Dana’s summer reads

This summer, I fell in love with nearly every book I read. Each kept me up at night reading at the edge of my bed with anticipation of what was going to become of these characters that I could not leave til morning.

  1. The Yellow Wife by Sadeqa Johnson

    This read has been on my TBR list for a while, even before Johnson’s House of Eve. However, after reading House of Eve, it was a no-brainer what I wanted to read next.

    Following the life of a mulatto slavegirl, Phebe Delores Brown. Her life questions freedom and what it actually means. It is a story of a mother and what lengths she would go to protect her children from the claws of slavery. It is also a story of true love and the sacrifices one makes to protect it.

  2. Yellowface by R. F. Kuang

    I grappled with this book from the first to the last chapter because I do not like books where the antagonist is the storyteller or main character.

    The book follows writer June Hayward and her aspiring desire/addiction to fame. Witnessing the death of her frenemy, a writing superstar, Athena Liu, June takes the manuscript Athena was working on and passes it off as her own. The story shows just how far June is willing to go to keep her dirty little secret.

  3. Maame by Jessica George

    Our August club pick! I am so in love with this story. If you are an only or eldest child to immigrant parents, this book will hit very close to home for you.

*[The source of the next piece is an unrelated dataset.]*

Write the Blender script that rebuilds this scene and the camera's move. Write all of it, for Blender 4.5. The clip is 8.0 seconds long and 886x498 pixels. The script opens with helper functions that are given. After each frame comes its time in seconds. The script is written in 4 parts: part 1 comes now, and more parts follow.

    Maddie, the daughter of Ghanaian parents, supports her parents financially with her meager income, cooks and cleans the house, has zero social life, and suffers in silence because what happens in the house stays in the house. However, things in Maddie’s life take a dramatic turn when her mother returns to London and encourages Maddie to move out and live her own life. Leaving behind her ill father, self-guilt creeps in as Maddie tries to navigate a more social life that does not surround her dad and his immediate needs.

  4. Queen Charlotte by Julia Quinn and Shonda Rhimes

    I truly enjoyed this read. I am a fan of Quinn’s Bridgeton book series, but not the show on Netflix. It was sheer curiosity that made me read this book. I enjoyed the book so much that I watched the series, and it did not disappoint.

    This is the love story of Queen Charlotte and King George III. Picture an episode of Married at First Sight, but set in 1761. Imagine leaving all that you know and love behind, moving across the sea to a completely new world, to be married to a man you’ve never met hours after your arrival. Charlotte marries the king and spends her honeymoon in isolation without explanation from her new husband or anyone. She is forced to dig deep to stay afloat in her new life as Queen of England, whether her king is by her side or not.

  5. The Museum of Ordinary People by Mike Gayle

    This is a story about loss, secrets, and forgiveness.

    Jess Baxter endures a lot of pain along with the mysterious Alex, who both discover the Museum of Ordinary People (MoOP) at the same time. After recently losing her mother, Jess finds new hope and purpose in the MoOP. Alex inherits the museum without knowing or haven met the man who left it to him. Together, Jess and Alex search for the missing pieces of the story behind MoOP, while discovering hurtful truths in their own lives.

  6. By the Book by Jasmine Guillory

    This is my first book by Guillory, and it will not be my last. I really loved this modern retelling of Beauty and the Beast. Yes, right down to the candle stick and teacup.

    Isabelle is an aspiring editor and author who landed what she thought was her dream job. However, two years in, she feels stagnant and loses all hope in her writing ability and desires to be an editor. When she offers to get a hostile client to complete his memoir, she does not expect a fairy tale romance to bud.